Look and listen, and pay attention to:

  • The adults
    • do they make you feel welcome?
    • are the adults and the children kind and respectful of each other?
    • do the adults provide a warm, encouraging and supportive environment for the children?
    • do the adults seem to be happy, enjoying their work, and do they work well together?
    • are the adults involved and engaged with the children?


  • The children
    • do the children there seem happy and are they taking part in activities?
    • can the children move freely between the activities?


  • Other
    • ask about what they offer for your child – language, values, activities, learning and culture – and think whether that fits with what you want for your child.
    • Think about which service would be the best fit for your child. Would your child do better in a large group, or a small one?
    • Think about how you want to be involved.

Ask your child for their opinion - and listen to your own instincts.

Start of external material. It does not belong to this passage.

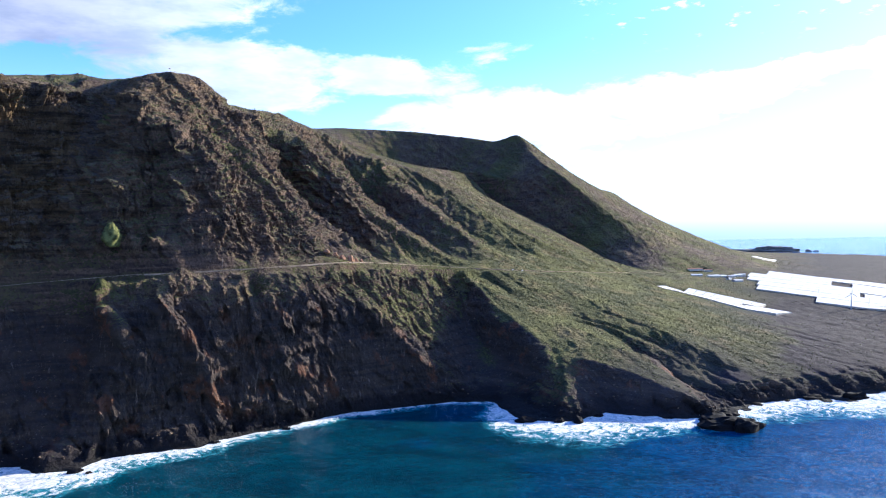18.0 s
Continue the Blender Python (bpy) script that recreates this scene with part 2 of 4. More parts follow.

If the first visit doesn’t give you enough information to make a decision, visit again another time.

You can check the Education Review Office (ERO) report for the early learning service or kōhanga reo you are considering. ERO’s reports provide information for parents and communities about the strengths of a service and the next steps for development for each early learning service or kōhanga reo. 

ERO reports are available free on the ERO website.